As I talked about in the Chick Gandil story, the Copper League was made up of rough and tumble wild west mining towns and with the arrival of Hal Chase in the early 1920's had become a haven for blacklisted ballplayers. By the time he showed up in Douglas, Arizona in the spring of 1926, Lefty had turned into a surly, dark figure with a serious drinking problem. He fit right in.
Williams joined his former teammate Buck Weaver who was managing the Douglas Blues, but his time there only lasted through June when he left to join the Fort Bayard Veterans team where he was probably promised more money. Fort Bayard was a former New Mexico Army post that was converted into a hospital for veterans suffering from tuberculosis and other debilitating injuries brought on by being gassed in France during the first world war (remember that the great Christy Mathewson died from T.B. after being gassed during a training exercise). Fort Bayard also featured Chick Gandil who also jumped from the Douglas team the previous season. By most accounts Lefty was an ace pitcher who only seemed to get better as he drank between innings. I'm not sure whether the booze added anything to his fastball but opposing players said it sure did make him more intimidating. As ace of the Fort Bayard team, Lefty was given more leeway when it came to team rules - he would sometimes skip showing up for games he knew he wasn't scheduled to pitch and instead spend the day at his favorite speakeasy concentrating on his drinking.
To underline the fact that Lefty was still in his prime as a pitcher, in August he tossed a no-hitter against Weaver's Douglas Blues, sending the last 20 batters back to the bench in order. Sure it was only semi-pro but a no-hitter is still a no-hitter and factor in that Lefty was probably far from being in-shape due to his heavy boozing. At the conclusion of the season Lefty joined a Copper League all-star team and toured parts of Mexico before returning to Fort Bayard where he and his wife spent the winter months.

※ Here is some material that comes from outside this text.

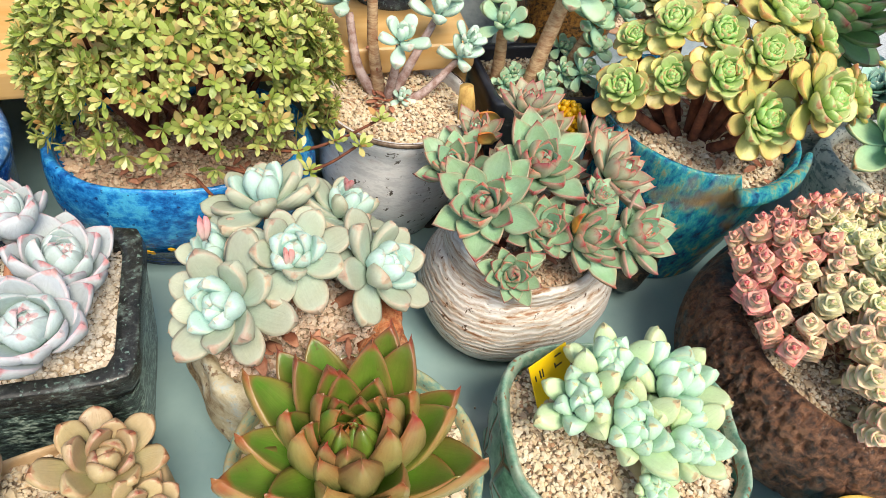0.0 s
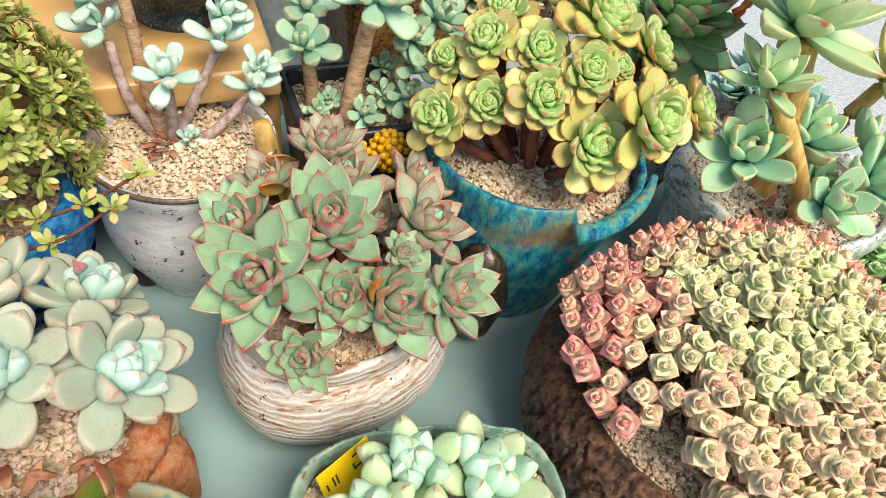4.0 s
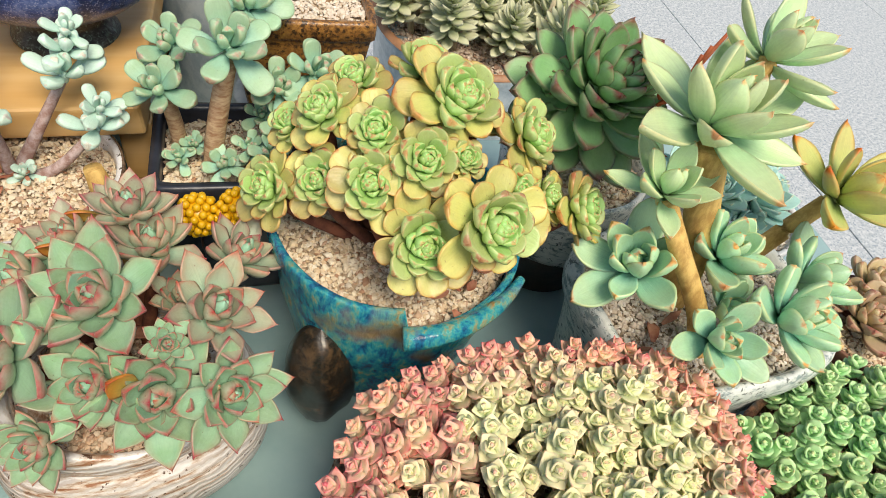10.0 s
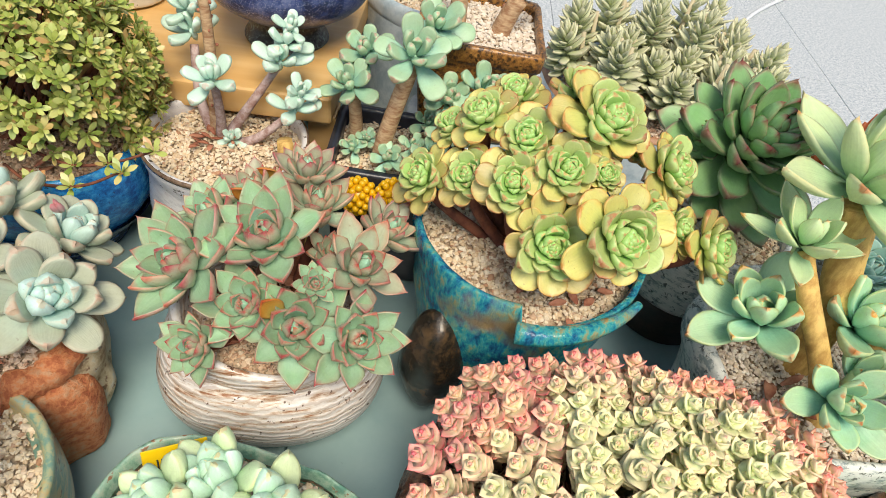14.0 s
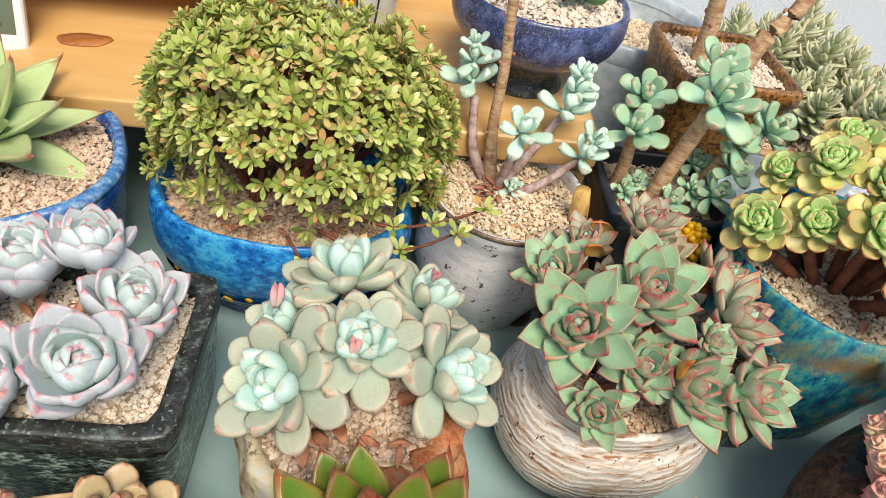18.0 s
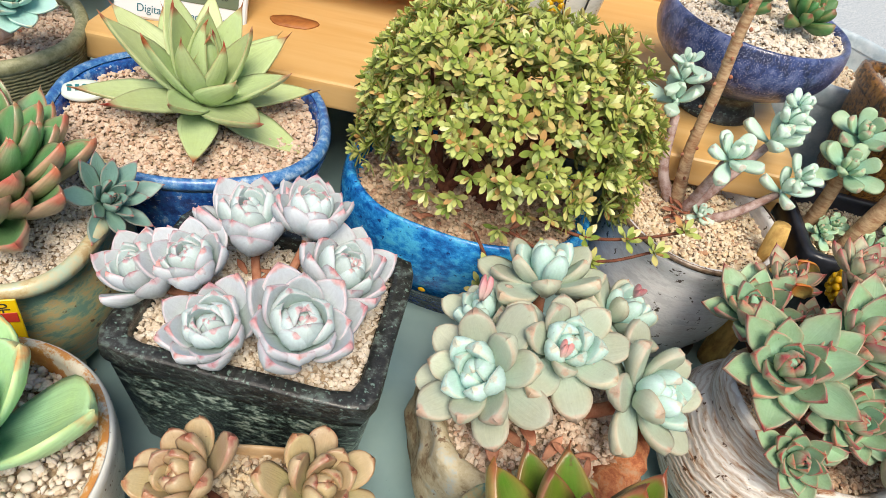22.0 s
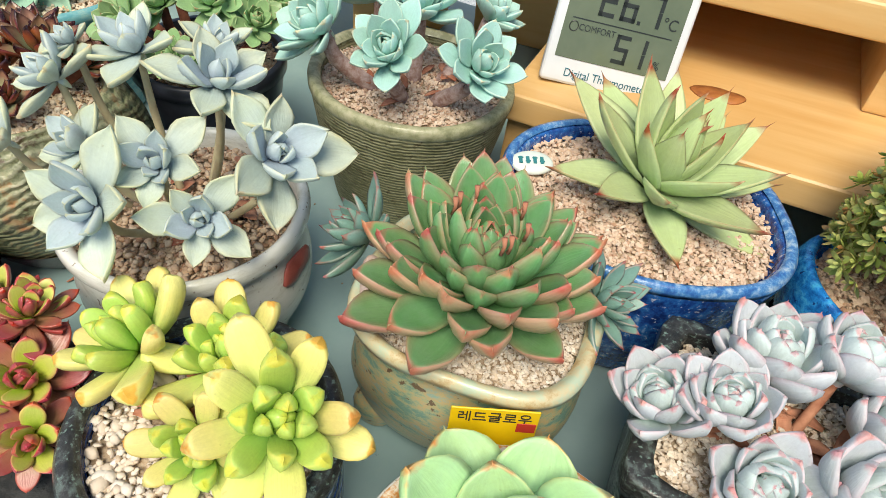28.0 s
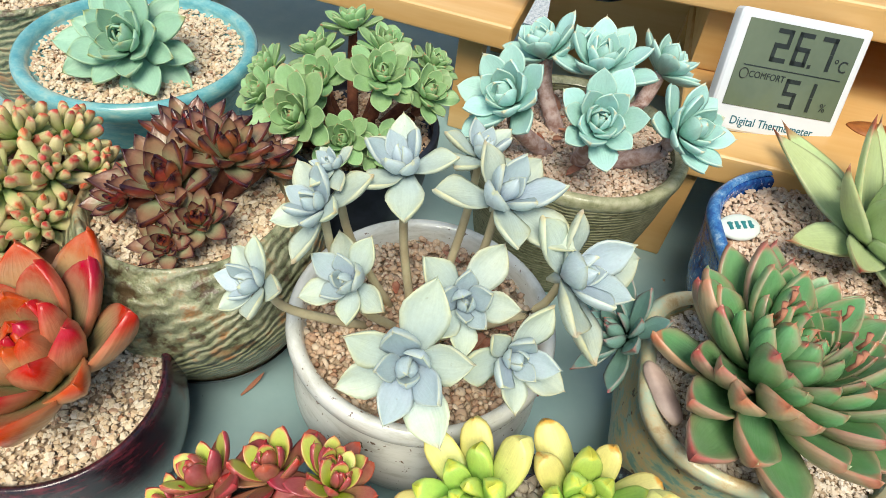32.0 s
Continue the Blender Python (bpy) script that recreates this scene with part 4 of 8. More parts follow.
part("lip_flap", mesh_of("lip_flap", *tube(bent(flap, 3), [0.0078, 0.0070, 0.0055, 0.003], 10), TURQ), None, turq, "folded turquoise lip")
LUG = glaze("dark_olive_brown_glaze", [(0.3, (0.012, 0.012, 0.010)), (0.55, (0.035, 0.025, 0.016)), (0.8, (0.10, 0.06, 0.03))], 24, 0.25, None, 0.6)
dark = [(0.0, 0.0), (0.026, 0.010), (0.034, 0.03), (0.030, 0.068), (0.018, 0.098), (0.0, 0.106)]
part("side_lug", mesh_of("side_lug", *turned([(k / 0.03, z) for k, z in rounded(dark, 2)], outline(20, 0.021, 0.026, 2.0, 0.4, 0.25, 4), wobble(0.12, 40, 9)), LUG), None, turq, "dark brown glazed lug", Matrix.Translation((-0.058, -0.060, 0.0)))
bed((0.389, 0.196), shrunk(R, 0.925), 0.132, 0.0055, CREAM, "cream gravel in the turquoise pot", 3, 0.003)
part("dried_leaf", mesh_of("dried_leaf", *joined([moved(leaf(0.5, 0.05, 0.6, 1.3, 0.3, 0.4), Matrix.Translation((0.40 + dx, 0.13 + dy, 0.138)) @ Matrix.Rotation(a, 4, "Z") @ Matrix.Scale(0.013, 4)) for dx, dy, a in ((0, 0, 0.3), (0.02, 0.004, 2), (0.033, 0.012, 4), (-0.022, 0.006, 1), (0.048, 0.02, 3.3), (0.012, -0.01, 5))]), DRIED))
tagged(bpy.data.objects["dried_leaf"], "fallen rust-brown dry leaves on the gravel", "leaf litter", kind="stuff")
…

Despite Judge Landis' strenuous efforts to shut down the Copper League, or at least get them to expel the crooked ballplayers, the league continued for the 1927 season. Williams continued to dominate the league and as Lynn Bevill records in the excellent "Outlaw Ballplayers in the Copper League 1925-1927", at the midpoint of the season Lefty was 5-2 with 23 strikeouts and just 7 walks. As he did the year before, Lefty continued playing ball after the Copper league season and toured the southwest and Mexico with a barnstorming team, this time called the Juarez Brewers.

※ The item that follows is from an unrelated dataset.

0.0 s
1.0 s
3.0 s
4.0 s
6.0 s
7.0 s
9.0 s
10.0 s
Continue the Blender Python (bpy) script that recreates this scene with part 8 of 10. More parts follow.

After the barnstorming trip I have been unable to find any more evidence of Lefty playing ball again. Around this time he and his wife Lyria turned up in Southern California where they opened up a nursery business in Laguna Beach. I don't know one way or another but I am guessing his alcohol intake probably subsided because the business seemed to do well. Like most of the other Black Sox, Williams never spoke about his part in the fix and died in 1959 at the age of 66.
I just wanted to give credit again to a few sources that besides first-hand contemporary newspaper articles, were the best places to glean hard-to-find information regarding the post 1920 lives of the Black Sox:
After The Black Sox: The Swede Risberg Story by Alan Muchlinski. Simply excellent chunk of research that shines a light onto the later years of Swede and his former teammates who he played against.
Outlaw Baseball Players in the Copper League: 1925-1927 by Lynn Bevill. A M.A. thesis published online that is the best source I've found that really explains the role of the Black Sox in the Copper League but also does a great job at telling the story of the towns and how the league operated.
Blacksoxfan.com No list of sources would be complete without a big thanks to this site dedicated to the Black Sox. The authors downloadable pdf of every existing outlaw and semi-pro game featuring a member of the Black Sox is just a monumental achievement and unbelievably helpful in tracking the movements of the eight men.